If you want the formula for how to compute the Christoffel symbols from the metric, wiki has a brief though perhaps hard to follow description at http://en.wikipedia.org/wiki/Christoffel_symbols that doesn't explain how it got the answer either :-).

 

[Dale]

Can you tell me easily what each letter designates in the full equation or provide a reference?

http://preposterousuniverse.com/grnotes/
This includes a very brief intro:
http://preposterousuniverse.com/grnotes/grtinypdf.pdf

 

[Dale]

we are only doing it at one point

I don't know where you got this idea. It is not correct. The law applies at all points on any world line, just as with the simplified version.

 

[stevendaryl]

I don't know where you got this idea. It is not correct. The law applies at all points on any world line, just as with the simplified version.

I think what he means is that the connection coefficients have different values at every point, in general.

 

[Dale]

I think what he means is that the connection coefficients have different values at every point, in general.

As does the force and the acceleration and even the mass, in general. It is simply wrong to conclude from that that the law itself only applies at a single point. All of the quantities in these equations can vary, the law is the relationship between them which holds everywhere.

 

[CKH]

Gosh, thanks for all the help guys. I need to digest all this for a while. Dale, thanks I really need that help with notation. (I have to refresh my calculus a bit as well since it's been a long time without much use.)

I think what he means is that the connection coefficients have different values at every point, in general.
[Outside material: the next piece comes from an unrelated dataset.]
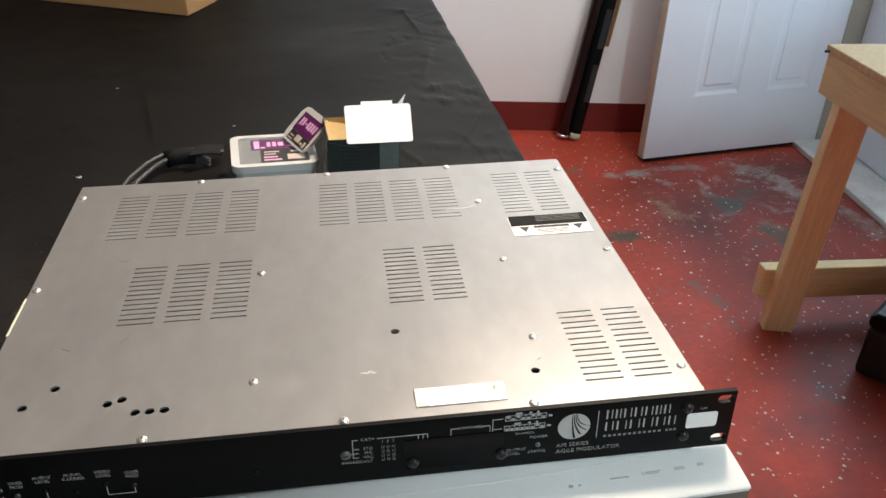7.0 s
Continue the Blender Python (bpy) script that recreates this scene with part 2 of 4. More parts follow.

That's right and perhaps in some cases you can make the connection coefficients functions of position and thus cover some part of spacetime as suggested by Dale and in stevendaryl's example where the variable 'r' is used to express some coefficients.

BTW I have trouble quoting equations in parts of your messages. Perhaps there are some global tags in the messages that need to be copied?

 

[CKH]

Let's take the simplest possible case. . .

Thanks. That's helpful as a bridge toward understanding what's happening in the more mysterious compact notation.